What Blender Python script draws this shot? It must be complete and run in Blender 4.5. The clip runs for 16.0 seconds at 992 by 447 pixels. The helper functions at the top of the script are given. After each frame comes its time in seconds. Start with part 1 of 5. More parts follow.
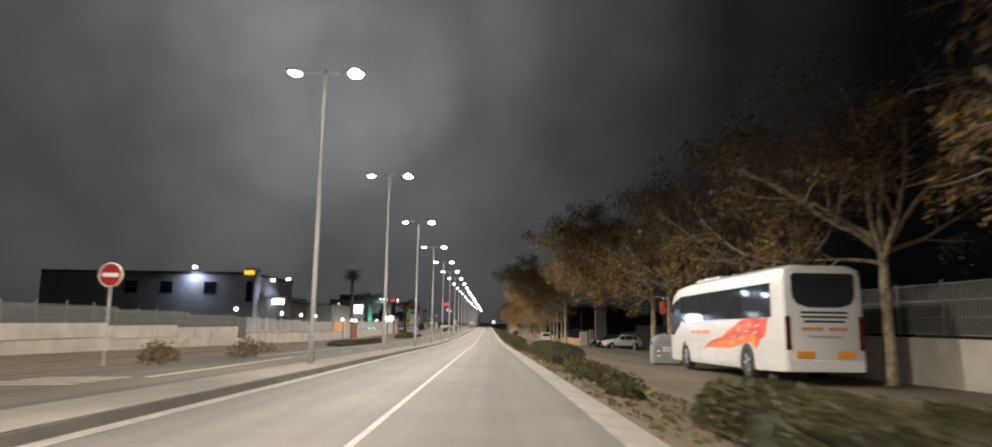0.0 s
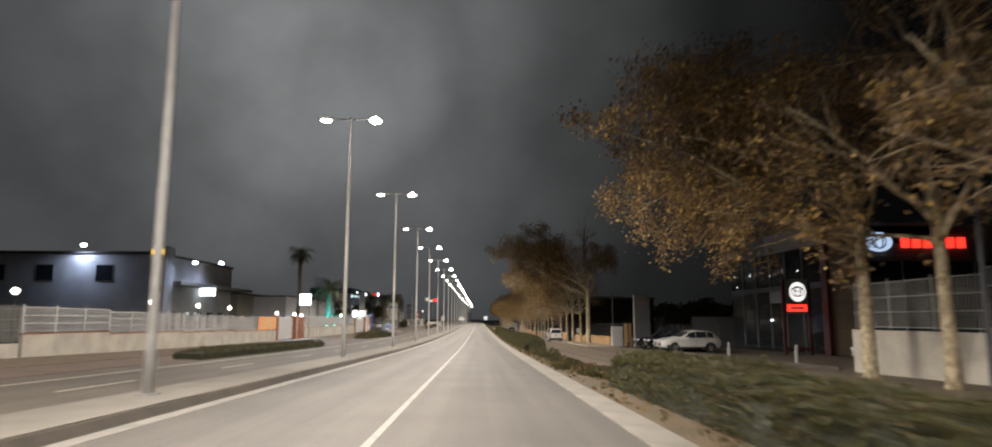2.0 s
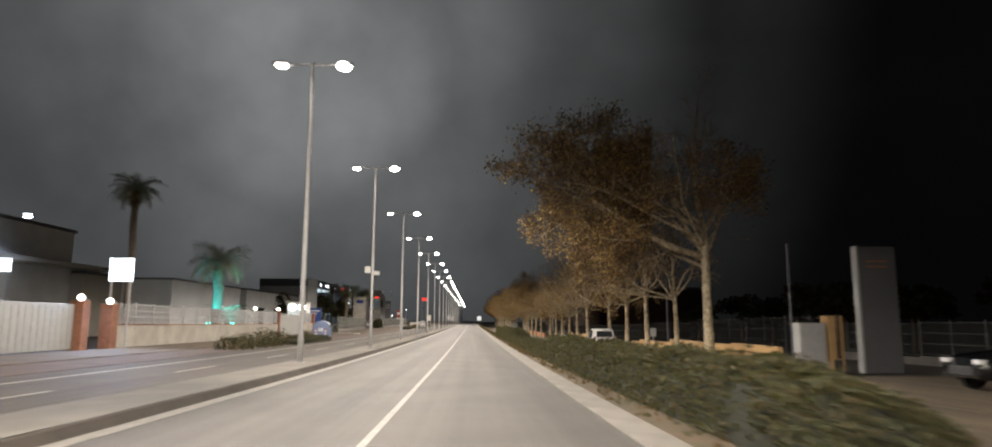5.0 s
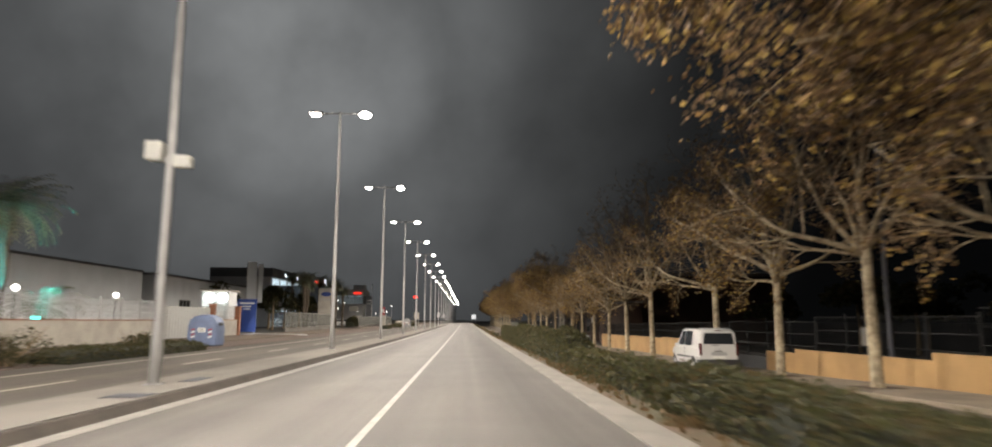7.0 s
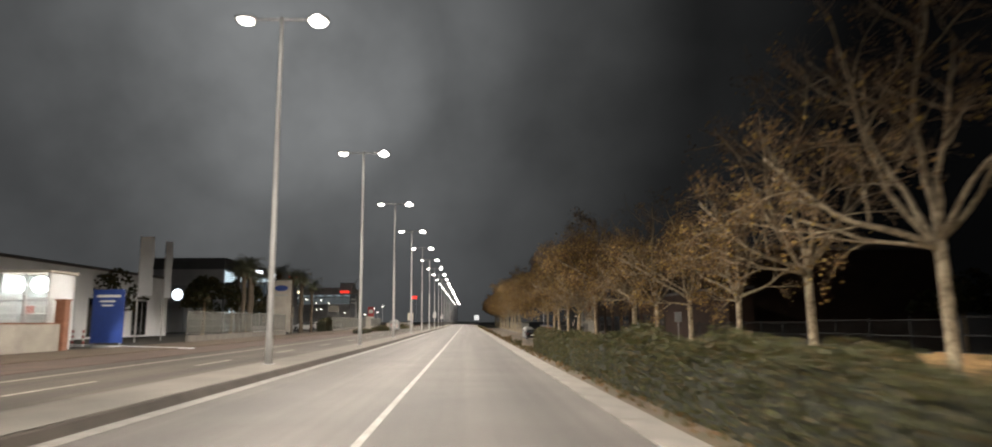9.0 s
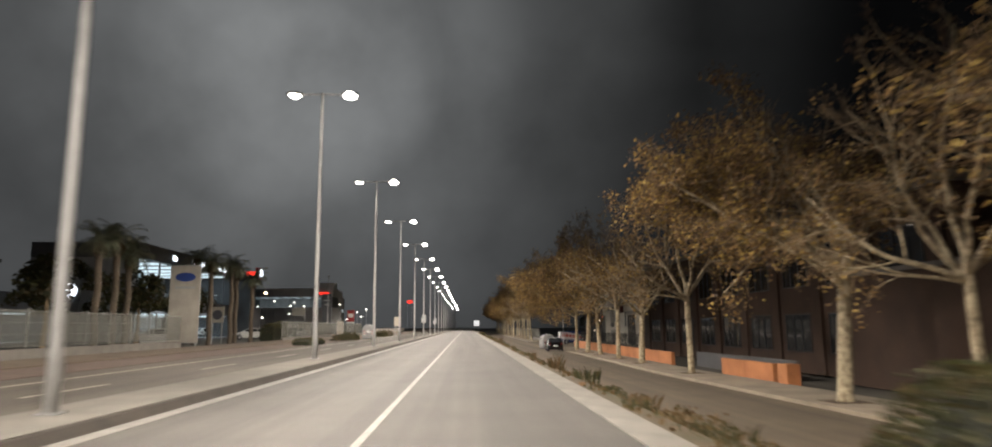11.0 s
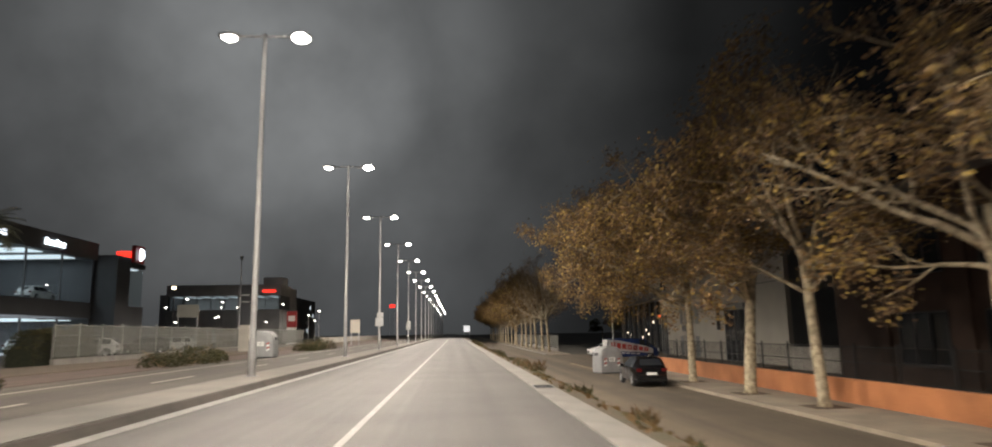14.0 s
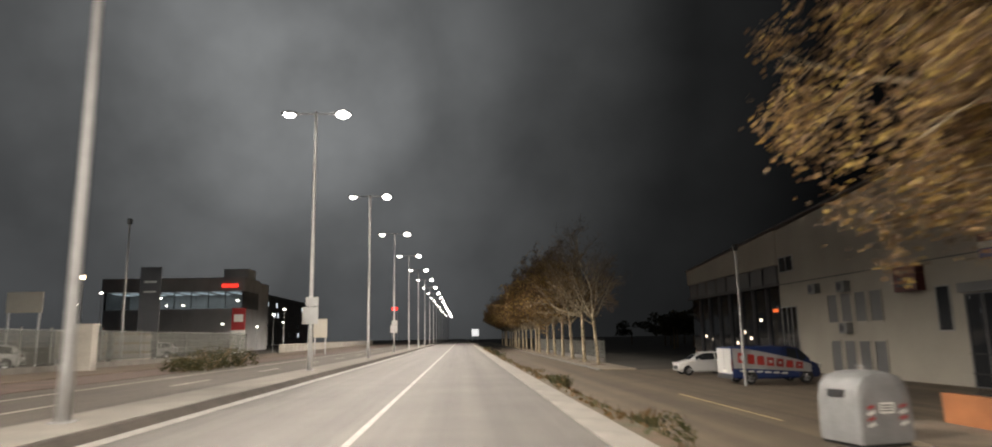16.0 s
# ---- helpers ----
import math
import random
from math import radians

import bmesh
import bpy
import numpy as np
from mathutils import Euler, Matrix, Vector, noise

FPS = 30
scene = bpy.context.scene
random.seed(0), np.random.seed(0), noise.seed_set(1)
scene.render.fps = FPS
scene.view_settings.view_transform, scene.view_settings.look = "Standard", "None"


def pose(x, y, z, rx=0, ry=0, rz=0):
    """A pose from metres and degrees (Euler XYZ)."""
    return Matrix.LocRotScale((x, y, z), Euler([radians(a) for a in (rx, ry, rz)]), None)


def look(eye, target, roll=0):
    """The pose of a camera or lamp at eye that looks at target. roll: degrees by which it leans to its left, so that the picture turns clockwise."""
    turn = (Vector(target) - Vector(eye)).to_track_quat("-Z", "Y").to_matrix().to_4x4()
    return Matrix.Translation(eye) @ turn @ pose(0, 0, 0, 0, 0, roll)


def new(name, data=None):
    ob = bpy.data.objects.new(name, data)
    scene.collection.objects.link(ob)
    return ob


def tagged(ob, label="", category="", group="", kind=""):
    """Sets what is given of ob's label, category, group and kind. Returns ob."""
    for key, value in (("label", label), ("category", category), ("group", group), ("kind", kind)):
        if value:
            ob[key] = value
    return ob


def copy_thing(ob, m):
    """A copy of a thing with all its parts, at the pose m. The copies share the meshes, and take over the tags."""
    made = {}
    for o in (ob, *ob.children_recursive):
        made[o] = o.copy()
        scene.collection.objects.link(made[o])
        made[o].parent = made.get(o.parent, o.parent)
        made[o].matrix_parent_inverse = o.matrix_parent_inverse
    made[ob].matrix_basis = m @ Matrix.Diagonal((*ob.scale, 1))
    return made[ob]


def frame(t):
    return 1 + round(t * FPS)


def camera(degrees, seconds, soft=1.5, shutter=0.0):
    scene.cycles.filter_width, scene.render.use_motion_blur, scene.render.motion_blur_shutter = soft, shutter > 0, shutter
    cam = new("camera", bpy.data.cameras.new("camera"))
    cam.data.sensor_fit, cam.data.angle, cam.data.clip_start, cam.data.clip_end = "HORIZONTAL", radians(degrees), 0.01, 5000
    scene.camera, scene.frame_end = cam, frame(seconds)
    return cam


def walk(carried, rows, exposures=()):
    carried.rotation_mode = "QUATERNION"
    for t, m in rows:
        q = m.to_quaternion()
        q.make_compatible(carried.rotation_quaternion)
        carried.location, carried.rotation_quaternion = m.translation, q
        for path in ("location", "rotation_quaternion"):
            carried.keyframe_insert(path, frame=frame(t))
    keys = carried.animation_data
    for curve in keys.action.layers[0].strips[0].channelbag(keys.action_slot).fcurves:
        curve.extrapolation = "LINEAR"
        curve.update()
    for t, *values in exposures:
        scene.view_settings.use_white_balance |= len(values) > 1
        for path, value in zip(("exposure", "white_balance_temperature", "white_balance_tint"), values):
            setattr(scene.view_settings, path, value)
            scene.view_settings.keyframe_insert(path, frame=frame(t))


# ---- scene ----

▶ **Directions**: Write out the listing word for word, omitting the pictures it holds.

▶ **Full solution**:
What Blender Python script draws this shot? It must be complete and run in Blender 4.5. The clip runs for 16.0 seconds at 992 by 447 pixels. The helper functions at the top of the script are given. After each frame comes its time in seconds. Start with part 1 of 5. More parts follow.
0.0 s
2.0 s
5.0 s
7.0 s
9.0 s
11.0 s
14.0 s
16.0 s
# ---- helpers ----
import math
import random
from math import radians

import bmesh
import bpy
import numpy as np
from mathutils import Euler, Matrix, Vector, noise

FPS = 30
scene = bpy.context.scene
random.seed(0), np.random.seed(0), noise.seed_set(1)
scene.render.fps = FPS
scene.view_settings.view_transform, scene.view_settings.look = "Standard", "None"


def pose(x, y, z, rx=0, ry=0, rz=0):
    """A pose from metres and degrees (Euler XYZ)."""
    return Matrix.LocRotScale((x, y, z), Euler([radians(a) for a in (rx, ry, rz)]), None)


def look(eye, target, roll=0):
    """The pose of a camera or lamp at eye that looks at target. roll: degrees by which it leans to its left, so that the picture turns clockwise."""
    turn = (Vector(target) - Vector(eye)).to_track_quat("-Z", "Y").to_matrix().to_4x4()
    return Matrix.Translation(eye) @ turn @ pose(0, 0, 0, 0, 0, roll)


def new(name, data=None):
    ob = bpy.data.objects.new(name, data)
    scene.collection.objects.link(ob)
    return ob


def tagged(ob, label="", category="", group="", kind=""):
    """Sets what is given of ob's label, category, group and kind. Returns ob."""
    for key, value in (("label", label), ("category", category), ("group", group), ("kind", kind)):
        if value:
            ob[key] = value
    return ob


def copy_thing(ob, m):
    """A copy of a thing with all its parts, at the pose m. The copies share the meshes, and take over the tags."""
    made = {}
    for o in (ob, *ob.children_recursive):
        made[o] = o.copy()
        scene.collection.objects.link(made[o])
        made[o].parent = made.get(o.parent, o.parent)
        made[o].matrix_parent_inverse = o.matrix_parent_inverse
    made[ob].matrix_basis = m @ Matrix.Diagonal((*ob.scale, 1))
    return made[ob]


def frame(t):
    return 1 + round(t * FPS)


def camera(degrees, seconds, soft=1.5, shutter=0.0):
    scene.cycles.filter_width, scene.render.use_motion_blur, scene.render.motion_blur_shutter = soft, shutter > 0, shutter
    cam = new("camera", bpy.data.cameras.new("camera"))
    cam.data.sensor_fit, cam.data.angle, cam.data.clip_start, cam.data.clip_end = "HORIZONTAL", radians(degrees), 0.01, 5000
    scene.camera, scene.frame_end = cam, frame(seconds)
    return cam


def walk(carried, rows, exposures=()):
    carried.rotation_mode = "QUATERNION"
    for t, m in rows:
        q = m.to_quaternion()
        q.make_compatible(carried.rotation_quaternion)
        carried.location, carried.rotation_quaternion = m.translation, q
        for path in ("location", "rotation_quaternion"):
            carried.keyframe_insert(path, frame=frame(t))
    keys = carried.animation_data
    for curve in keys.action.layers[0].strips[0].channelbag(keys.action_slot).fcurves:
        curve.extrapolation = "LINEAR"
        curve.update()
    for t, *values in exposures:
        scene.view_settings.use_white_balance |= len(values) > 1
        for path, value in zip(("exposure", "white_balance_temperature", "white_balance_tint"), values):
            setattr(scene.view_settings, path, value)
            scene.view_settings.keyframe_insert(path, frame=frame(t))


# ---- scene ----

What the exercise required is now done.